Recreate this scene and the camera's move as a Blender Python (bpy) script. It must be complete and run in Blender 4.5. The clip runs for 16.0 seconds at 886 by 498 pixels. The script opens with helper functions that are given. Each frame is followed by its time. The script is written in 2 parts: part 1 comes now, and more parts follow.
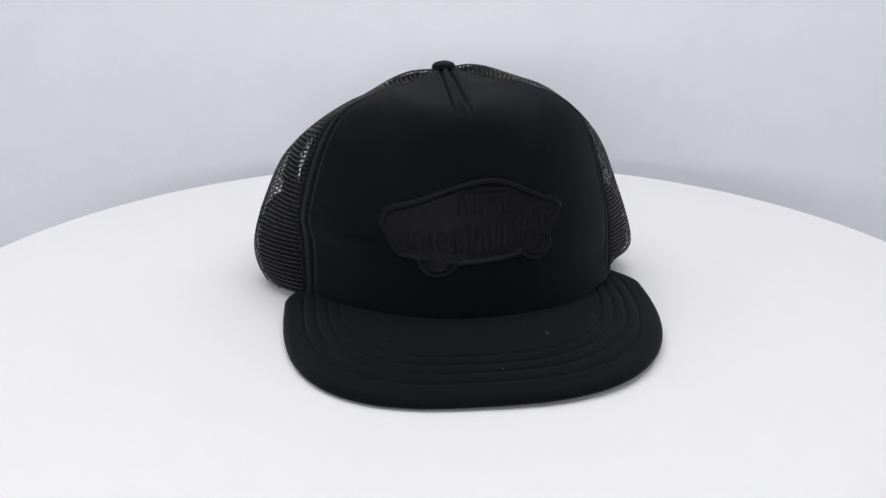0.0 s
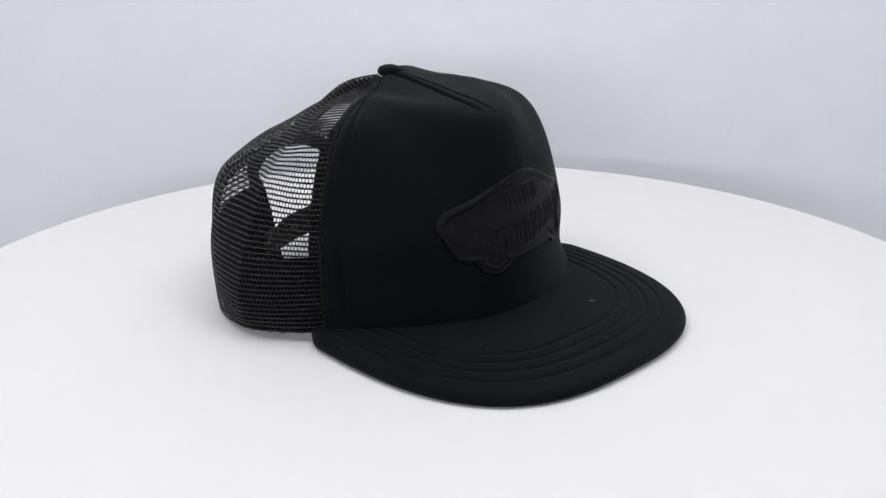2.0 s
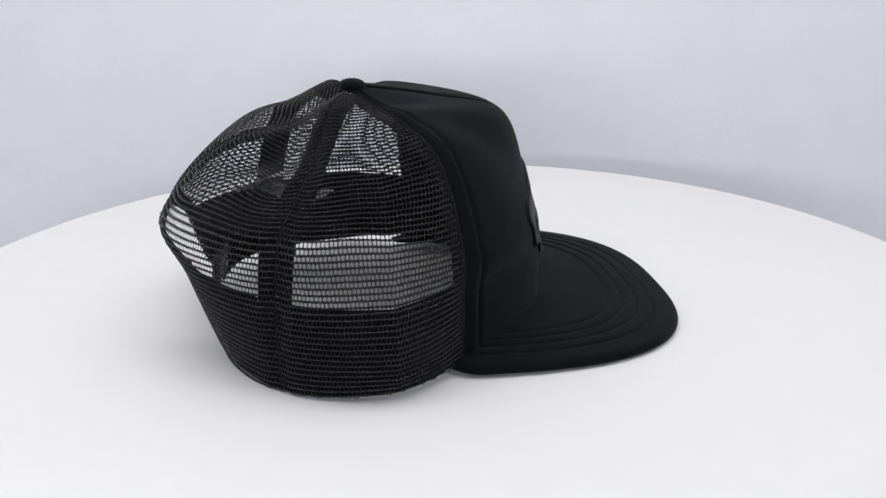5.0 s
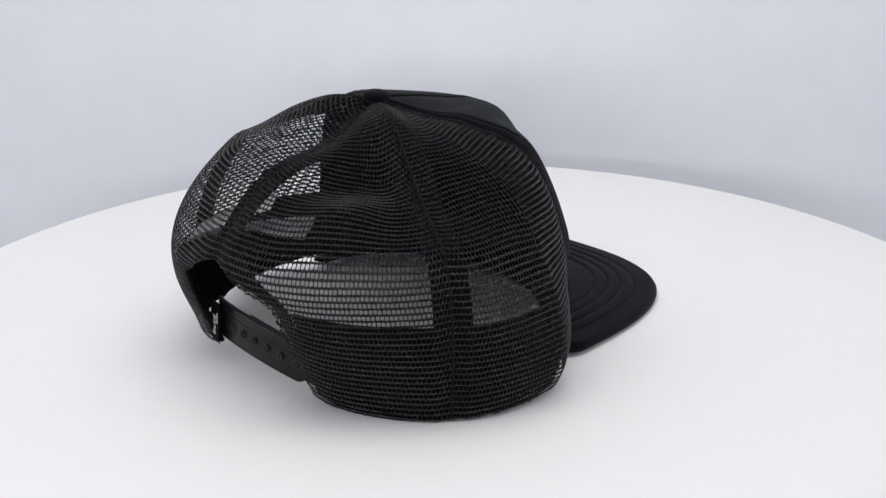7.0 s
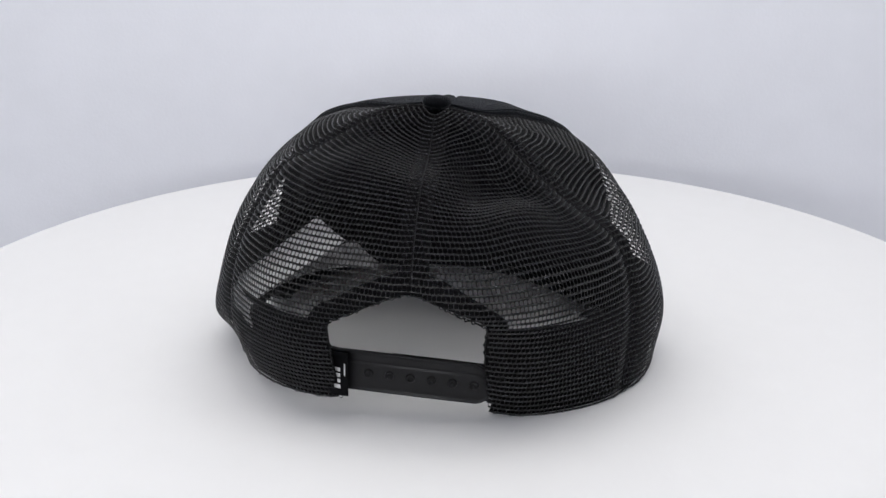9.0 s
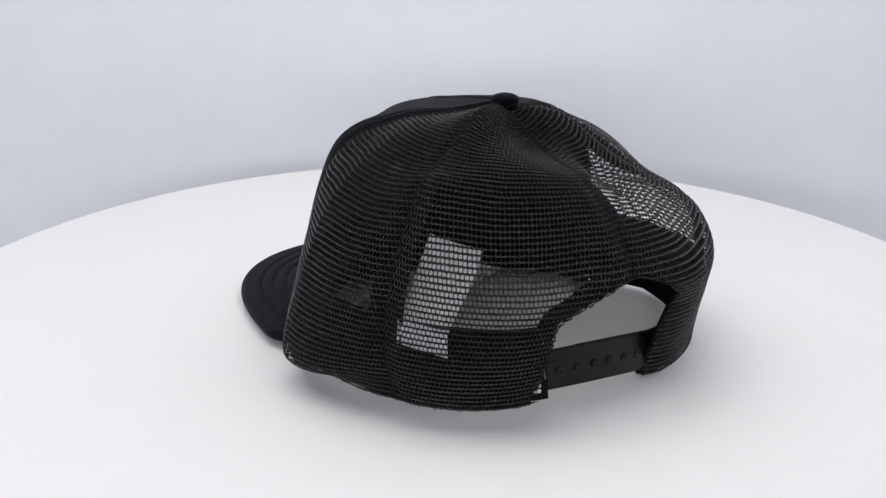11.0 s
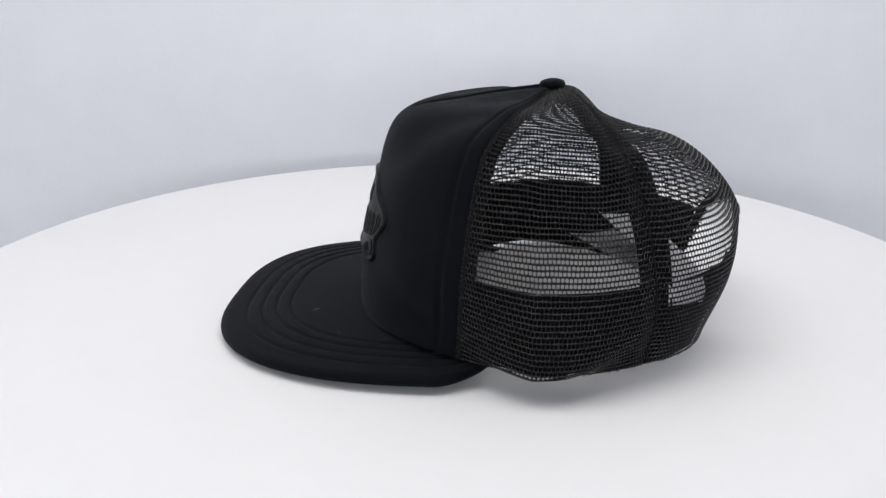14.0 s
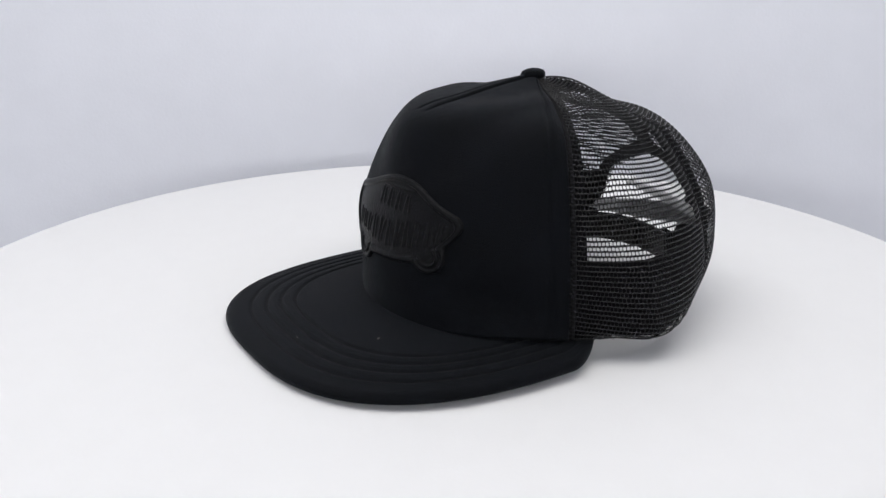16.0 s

◆ **Work to complete**
Restate the full listing verbatim and drop every picture.

◆ **Written solution**
Recreate this scene and the camera's move as a Blender Python (bpy) script. It must be complete and run in Blender 4.5. The clip runs for 16.0 seconds at 886 by 498 pixels. The script opens with helper functions that are given. Each frame is followed by its time. The script is written in 2 parts: part 1 comes now, and more parts follow.
0.0 s
2.0 s
5.0 s
7.0 s
9.0 s
11.0 s
14.0 s
16.0 s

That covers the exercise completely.